The Discipline Committee’s powers will be broadened to include the ability to impose conditions on registration, suspend a registration, and revoke a registration, authority it currently does not have. This is a key RECO recommendation, which we know the profession also supports. Appeals of all matters decided by the Discipline Committee will be to the Licence Appeal Tribunal rather than an Appeals Committee.

The Registrar’s authority to inquire into conduct and refer a matter to the Discipline Committee will be clarified, including allowing the Registrar to refer matters to the Discipline Committee, whether or not there has been a formal complaint.

RECO’s Registrar will also be able to consider a broader range of factors when considering eligibility for registration, including the past conduct and past financial position of an applicant.

TRESA 2020 will enable regulations to be made to deal with the information that the Registrar can ask a registrant to provide and how it is to be provided. This will bolster RECO’s ability to gather the necessary data required to maintain sector information and enhance its data-driven approach to enforcement and risk-management.

B. Enhanced consumer protection

Once in force, the term “customer” will be removed, effectively eliminating the customer relationship as currently defined. Regulations will provide a clear distinction between someone who is represented by a brokerage and someone who is self-represented. RECO believes that such a change will strengthen the effectiveness of the laws around multiple representation.

TRESA 2002 will enable regulations to be made to give consumers more choice in the process used to sell their property including, for example, what information their representative can disclose to prospective buyers.

It will also enable regulations to be developed to specify the information and disclosures provided to consumers. RECO has long promoted the introduction of a robust consumer guide to support consumers in making informed decisions when entering relationships with brokerages.

There will also be authority for regulations to be made specifying the information that is to be included on various real estate documents such as listing agreements.

The Registrar’s authority to make information public will be broadened and clarified. RECO advocated for this as an important change that will make it easier for a consumer to confirm the registration status of a person they are dealing with.

C. New rules for registered real estate brokerages, brokers and salespersons

Once in force, TRESA 2002 will allow real estate brokers and salespersons to have their remuneration (commission) paid to a corporation that meets certain conditions. Future regulations will outline the conditions and restrictions under which this might take place, to maintain consumer protection and minimize the level of administrative burden on registrants.

The use of the term specialist may be restricted to those who have met specific requirements to be established.

The duties, obligations and qualification requirements for brokerages, brokers of record, branch managers and others may be clarified.

Regulation making authority regarding the code of ethics for registrants will allow for regulations supporting and strengthening professionalism in the sector. RECO has long supported a strengthened code of ethics.

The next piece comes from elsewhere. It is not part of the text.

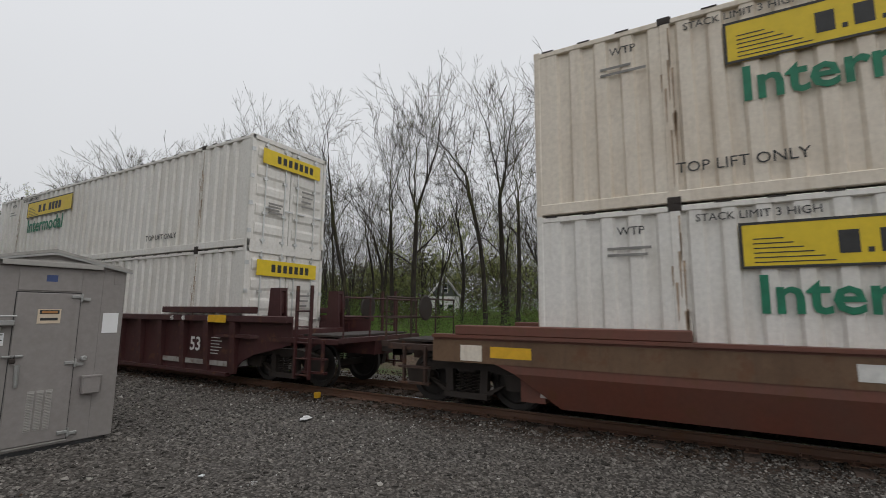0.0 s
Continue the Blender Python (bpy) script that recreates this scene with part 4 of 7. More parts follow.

Click here for more information.

D. Clarity and precision to support burden reduction

An updated definition of real estate could be introduced.

The inclusive term “remuneration” is used in the Act in place of the current expression “commission and other remuneration”.

Questions and Answers

When will the changes happen?
TRESA 2020 has been passed, but is not in force. New and amended regulations will have to be developed before the changes can take effect.

How will someone be able to call themselves a specialist?
There could be a clear prohibition against someone holding themselves out as a specialist, unless the individual has met specific requirements and conditions. These would have to be developed in the regulations. Education programs would also have to be developed in areas where a specialist designation would be identified. Such a prohibition, if proclaimed, would not prevent someone from trading in those areas, but they could not advertise or hold themselves out as such a specialist.

Why will REBBA no longer deal with “customers”?
“Customer” has been used to refer to someone who is not a client of the registrant but has entered a written agreement with a brokerage. However, though not a client, the relationship between a customer and a registrant is not always clear and can confuse consumers and potentially put a registrant at risk if they treat a customer like a client. Clarifying that a consumer is either represented by a brokerage or self-represented will more clearly state the nature of the relationship between a registrant and a person they are not representing as a client.

Will I be able to have my remuneration paid to a real estate corporation once I set up a corporation?
Until TRESA 2020 is brought into force, brokerages will continue to have to pay remuneration only to brokers and salespersons. Regulations are required to set out the conditions and restrictions that would apply before remuneration can be paid to a corporation. The government has committed to moving forward with regulations making this a first priority.

What are administrative penalties?
As a regulator, RECO works to support compliance with the legislation, using its resources efficiently and effectively. Administrative penalties will be a new tool to support compliance. These are financial penalties that will be able to be imposed if a registrant does not comply with specified provisions of the legislation. Administrative penalties tend to apply to sections that impose an explicit duty and it is readily ascertainable whether the requirement has been fulfilled. Examples might include, filing a notice of change within five days or completing trust account reconciliations.

Why will the Appeals Committee disappear?
Once the law is in force, the Discipline Committee authority would be expanded to include the power to impose conditions on registration and suspend and revoke a registration. It is appropriate for appeals of those orders to be to the Licence Appeal Tribunal (Tribunal) and for efficiency, all orders of the Discipline Committee would be appealable to the Tribunal.

The government will consider changes to the regulations and will conduct further consultations, including with registrants and the public.

If you would like to receive updates from the Ministry of Government and Consumer Services on the status of the legislation, please send an email to and ask to be added to the mailing list.

Is there a timeline for the changes that would allow brokers and salespeople to have their remuneration (commission) paid to a corporation (commonly known as personal real estate corporations)?

The government has committed to launching a consultation on these draft regulations as a first priority. This is a key step on the path to implementation.